## GIVEN PROBLEM
Every line of the material below should be repeated exactly.

## SOURCE DATA
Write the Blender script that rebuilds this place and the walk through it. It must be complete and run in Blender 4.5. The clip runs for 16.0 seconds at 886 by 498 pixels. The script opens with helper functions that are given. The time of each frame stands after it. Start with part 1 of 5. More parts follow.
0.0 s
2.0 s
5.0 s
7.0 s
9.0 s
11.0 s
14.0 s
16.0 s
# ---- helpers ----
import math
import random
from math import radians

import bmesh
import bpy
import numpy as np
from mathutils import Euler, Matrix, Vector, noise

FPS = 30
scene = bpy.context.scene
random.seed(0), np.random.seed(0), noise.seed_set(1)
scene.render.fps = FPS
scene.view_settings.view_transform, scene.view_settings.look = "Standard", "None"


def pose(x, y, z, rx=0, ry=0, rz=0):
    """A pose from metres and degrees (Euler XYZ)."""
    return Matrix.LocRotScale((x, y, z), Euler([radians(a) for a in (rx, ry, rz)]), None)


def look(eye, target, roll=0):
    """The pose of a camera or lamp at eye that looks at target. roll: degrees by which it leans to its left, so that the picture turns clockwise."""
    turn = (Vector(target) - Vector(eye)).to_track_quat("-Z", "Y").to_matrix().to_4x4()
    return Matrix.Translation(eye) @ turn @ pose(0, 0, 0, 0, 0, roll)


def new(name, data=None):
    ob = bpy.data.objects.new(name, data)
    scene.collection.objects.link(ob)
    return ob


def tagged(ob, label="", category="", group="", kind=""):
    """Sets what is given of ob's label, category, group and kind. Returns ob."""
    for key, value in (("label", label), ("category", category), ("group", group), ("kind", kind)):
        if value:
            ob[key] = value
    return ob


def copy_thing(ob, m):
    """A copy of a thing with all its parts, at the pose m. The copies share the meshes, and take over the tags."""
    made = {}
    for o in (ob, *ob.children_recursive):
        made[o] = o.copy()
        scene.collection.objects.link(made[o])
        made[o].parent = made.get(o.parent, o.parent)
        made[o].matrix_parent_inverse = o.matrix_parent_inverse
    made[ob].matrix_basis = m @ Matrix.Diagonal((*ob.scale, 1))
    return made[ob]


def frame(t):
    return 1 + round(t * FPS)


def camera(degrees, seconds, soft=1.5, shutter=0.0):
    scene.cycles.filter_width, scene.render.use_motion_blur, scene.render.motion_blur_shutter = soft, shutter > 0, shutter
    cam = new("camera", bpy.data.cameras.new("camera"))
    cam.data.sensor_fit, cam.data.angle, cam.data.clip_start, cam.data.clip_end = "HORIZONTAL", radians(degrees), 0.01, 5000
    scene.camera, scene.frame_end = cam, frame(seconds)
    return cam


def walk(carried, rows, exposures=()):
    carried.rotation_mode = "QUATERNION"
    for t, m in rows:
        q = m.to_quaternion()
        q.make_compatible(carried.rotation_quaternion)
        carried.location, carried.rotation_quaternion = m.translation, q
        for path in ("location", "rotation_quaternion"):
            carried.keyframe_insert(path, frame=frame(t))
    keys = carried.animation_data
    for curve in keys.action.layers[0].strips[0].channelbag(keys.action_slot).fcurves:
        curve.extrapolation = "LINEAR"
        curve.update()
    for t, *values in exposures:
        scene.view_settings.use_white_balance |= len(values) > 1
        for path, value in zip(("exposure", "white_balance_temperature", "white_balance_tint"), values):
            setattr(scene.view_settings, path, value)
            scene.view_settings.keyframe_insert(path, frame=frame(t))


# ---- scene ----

## EXERCISE OUTPUT
Write the Blender script that rebuilds this place and the walk through it. It must be complete and run in Blender 4.5. The clip runs for 16.0 seconds at 886 by 498 pixels. The script opens with helper functions that are given. The time of each frame stands after it. Start with part 1 of 5. More parts follow.
0.0 s
2.0 s
5.0 s
7.0 s
9.0 s
11.0 s
14.0 s
16.0 s
# ---- helpers ----
import math
import random
from math import radians

import bmesh
import bpy
import numpy as np
from mathutils import Euler, Matrix, Vector, noise

FPS = 30
scene = bpy.context.scene
random.seed(0), np.random.seed(0), noise.seed_set(1)
scene.render.fps = FPS
scene.view_settings.view_transform, scene.view_settings.look = "Standard", "None"


def pose(x, y, z, rx=0, ry=0, rz=0):
    """A pose from metres and degrees (Euler XYZ)."""
    return Matrix.LocRotScale((x, y, z), Euler([radians(a) for a in (rx, ry, rz)]), None)


def look(eye, target, roll=0):
    """The pose of a camera or lamp at eye that looks at target. roll: degrees by which it leans to its left, so that the picture turns clockwise."""
    turn = (Vector(target) - Vector(eye)).to_track_quat("-Z", "Y").to_matrix().to_4x4()
    return Matrix.Translation(eye) @ turn @ pose(0, 0, 0, 0, 0, roll)


def new(name, data=None):
    ob = bpy.data.objects.new(name, data)
    scene.collection.objects.link(ob)
    return ob


def tagged(ob, label="", category="", group="", kind=""):
    """Sets what is given of ob's label, category, group and kind. Returns ob."""
    for key, value in (("label", label), ("category", category), ("group", group), ("kind", kind)):
        if value:
            ob[key] = value
    return ob


def copy_thing(ob, m):
    """A copy of a thing with all its parts, at the pose m. The copies share the meshes, and take over the tags."""
    made = {}
    for o in (ob, *ob.children_recursive):
        made[o] = o.copy()
        scene.collection.objects.link(made[o])
        made[o].parent = made.get(o.parent, o.parent)
        made[o].matrix_parent_inverse = o.matrix_parent_inverse
    made[ob].matrix_basis = m @ Matrix.Diagonal((*ob.scale, 1))
    return made[ob]


def frame(t):
    return 1 + round(t * FPS)


def camera(degrees, seconds, soft=1.5, shutter=0.0):
    scene.cycles.filter_width, scene.render.use_motion_blur, scene.render.motion_blur_shutter = soft, shutter > 0, shutter
    cam = new("camera", bpy.data.cameras.new("camera"))
    cam.data.sensor_fit, cam.data.angle, cam.data.clip_start, cam.data.clip_end = "HORIZONTAL", radians(degrees), 0.01, 5000
    scene.camera, scene.frame_end = cam, frame(seconds)
    return cam


def walk(carried, rows, exposures=()):
    carried.rotation_mode = "QUATERNION"
    for t, m in rows:
        q = m.to_quaternion()
        q.make_compatible(carried.rotation_quaternion)
        carried.location, carried.rotation_quaternion = m.translation, q
        for path in ("location", "rotation_quaternion"):
            carried.keyframe_insert(path, frame=frame(t))
    keys = carried.animation_data
    for curve in keys.action.layers[0].strips[0].channelbag(keys.action_slot).fcurves:
        curve.extrapolation = "LINEAR"
        curve.update()
    for t, *values in exposures:
        scene.view_settings.use_white_balance |= len(values) > 1
        for path, value in zip(("exposure", "white_balance_temperature", "white_balance_tint"), values):
            setattr(scene.view_settings, path, value)
            scene.view_settings.keyframe_insert(path, frame=frame(t))


# ---- scene ----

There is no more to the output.